§ **DIRECTIVE**
In the listing below, locate the line that contains "Continue the Blender" and the line that contains "fine=0.12, bump=0.15, bump_scale=60)". Restate word for word those two lines and every line between them, and nothing else.
>> Begin COLLECTED MATERIAL
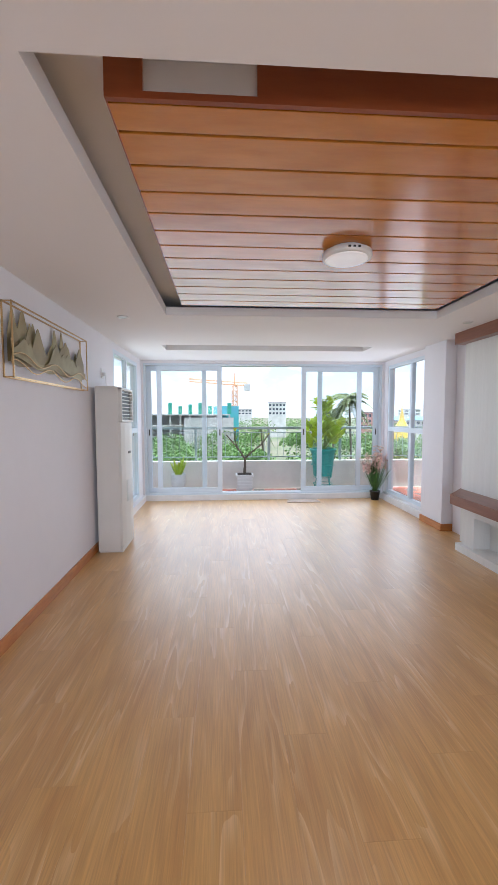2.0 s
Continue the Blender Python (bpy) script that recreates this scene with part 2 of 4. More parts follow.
GREYTILE = material("grey_cement_tile", (0.21, 0.18, 0.155), 0.62, second=(0.15, 0.135, 0.12), scale=4, spread=0.2, fine=0.12, bump=0.15, bump_scale=60)


def weathered(m, low, high, depth):
    """Dark run-off stains lying across the pieces, in the place's own coordinates."""
    nt = m.node_tree
    b = nt.nodes["Principled BSDF"]
    src = b.inputs["Base Color"].links[0].from_socket
    geo, n, r, mx = (nt.nodes.new(k) for k in ("ShaderNodeNewGeometry", "ShaderNodeTexNoise", "ShaderNodeMapRange", "ShaderNodeMix"))
    n.inputs["Scale"].default_value, n.inputs["Detail"].default_value, n.inputs["Roughness"].default_value = 1.3, 8, 0.65
    r.inputs["From Min"].default_value, r.inputs["From Max"].default_value, r.inputs["To Max"].default_value = low, high, depth
    mx.data_type = "RGBA"
    mx.inputs["B"].default_value = (0.075, 0.055, 0.045, 1)
    nt.links.new(geo.outputs["Position"], n.inputs["Vector"]); nt.links.new(n.outputs["Fac"], r.inputs["Value"])
    nt.links.new(r.outputs[0], mx.inputs["Factor"]); nt.links.new(src, mx.inputs["A"]); nt.links.new(mx.outputs["Result"], b.inputs["Base Color"])


weathered(TERRA, 0.47, 0.75, 0.75)
weathered(GREYTILE, 0.47, 0.75, 0.6)
GROUT = material("cement_grout", (0.64, 0.54, 0.48), 0.9, second=(0.40, 0.32, 0.28), scale=1.7, fine=0.2)
PLASTER = material("weathered_white_render", (0.74, 0.73, 0.70), 0.8, second=(0.62, 0.61, 0.58), scale=1.5, bump=0.2, bump_scale=60, fine=0.05)
STAINED = material("stained_concrete", (0.42, 0.40, 0.36), 0.9, second=(0.16, 0.13, 0.10), scale=2.2, bump=0.2, bump_scale=40, fine=0.12, contrast=(0.5, 0.72))
CREAMSTONE = material("cream_threshold_stone", (0.58, 0.48, 0.36), 0.5, second=(0.50, 0.41, 0.31), scale=6, fine=0.06)
RAIL = material("grey_painted_steel", (0.30, 0.37, 0.37), 0.4, 0.2, second=(0.26, 0.32, 0.33), scale=5)
DARKSTEEL = material("black_green_painted_steel", (0.006, 0.010, 0.014), 0.55, 0.0, second=(0.011, 0.016, 0.020), scale=9, fine=0.15, spec=0.25)
WIRE = material("green_coated_wire", (0.02, 0.30, 0.22), 0.45)
PLATE = material("weathered_base_plate", (0.10, 0.105, 0.09), 0.7, second=(0.05, 0.05, 0.045), scale=14, fine=0.15)
PLANTER = material("white_planter_plastic", (0.74, 0.74, 0.735), 0.45, second=(0.66, 0.66, 0.65), scale=5, fine=0.04)
SOIL = material("potting_soil", (0.022, 0.016, 0.012), 0.95, second=(0.045, 0.033, 0.024), scale=30, bump=0.8, bump_scale=60)
TEAL = material("teal_plastic", (0.055, 0.40, 0.35), 0.4, second=(0.05, 0.36, 0.32), scale=5)
BARK = material("grey_bark", (0.13, 0.10, 0.075), 0.85, second=(0.08, 0.06, 0.045), scale=12, stretch=(1, 1, 0.4), bump=0.4)
TWIG = material("brown_twig", (0.10, 0.05, 0.03), 0.8, second=(0.06, 0.03, 0.02), scale=20)


def leaf_material(name, a, b, rough=0.45, through_light=0.25):
    m = material(name, a, rough, second=b, scale=9, spread=0.25)
    p = m.node_tree.nodes["Principled BSDF"]
    nt = m.node_tree
    tr = nt.nodes.new("ShaderNodeBsdfTranslucent"); mx = nt.nodes.new("ShaderNodeMixShader")
    mx.inputs[0].default_value = through_light
    nt.links.new(p.inputs["Base Color"].links[0].from_socket, tr.inputs[0])
    nt.links.new(p.outputs[0], mx.inputs[1]); nt.links.new(tr.outputs[0], mx.inputs[2])
    nt.links.new(mx.outputs[0], nt.nodes["Material Output"].inputs[0])
    return m


LEAF_YELLOW = leaf_material("yellow_croton_leaf", (0.61, 0.60, 0.025), (0.43, 0.49, 0.03))
LEAF_GREEN = leaf_material("dark_green_leaf", (0.035, 0.10, 0.02), (0.06, 0.15, 0.025))
LEAF_SILVER = leaf_material("silver_variegated_leaf", (0.46, 0.49, 0.38), (0.26, 0.31, 0.20))
LEAF_LIME = leaf_material("lime_palm_leaf", (0.52, 0.62, 0.04), (0.38, 0.52, 0.04), 0.4, 0.6)
LEAF_FRESH = leaf_material("fresh_green_leaf", (0.13, 0.26, 0.04), (0.22, 0.33, 0.05))
LEAF_FAR = leaf_material("tree_foliage", (0.06, 0.14, 0.035), (0.12, 0.21, 0.05), 0.6)
LEAF_PALM = leaf_material("coconut_frond", (0.07, 0.12, 0.035), (0.14, 0.16, 0.05), 0.5)
FLOWER = leaf_material("pale_pink_petal", (0.62, 0.38, 0.32), (0.66, 0.48, 0.38))
FLOWER_Y = leaf_material("yellow_petal", (0.62, 0.45, 0.01), (0.55, 0.36, 0.01))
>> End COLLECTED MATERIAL
§ **EXERCISE ANSWER**
Continue the Blender Python (bpy) script that recreates this scene with part 2 of 4. More parts follow.
GREYTILE = material("grey_cement_tile", (0.21, 0.18, 0.155), 0.62, second=(0.15, 0.135, 0.12), scale=4, spread=0.2, fine=0.12, bump=0.15, bump_scale=60)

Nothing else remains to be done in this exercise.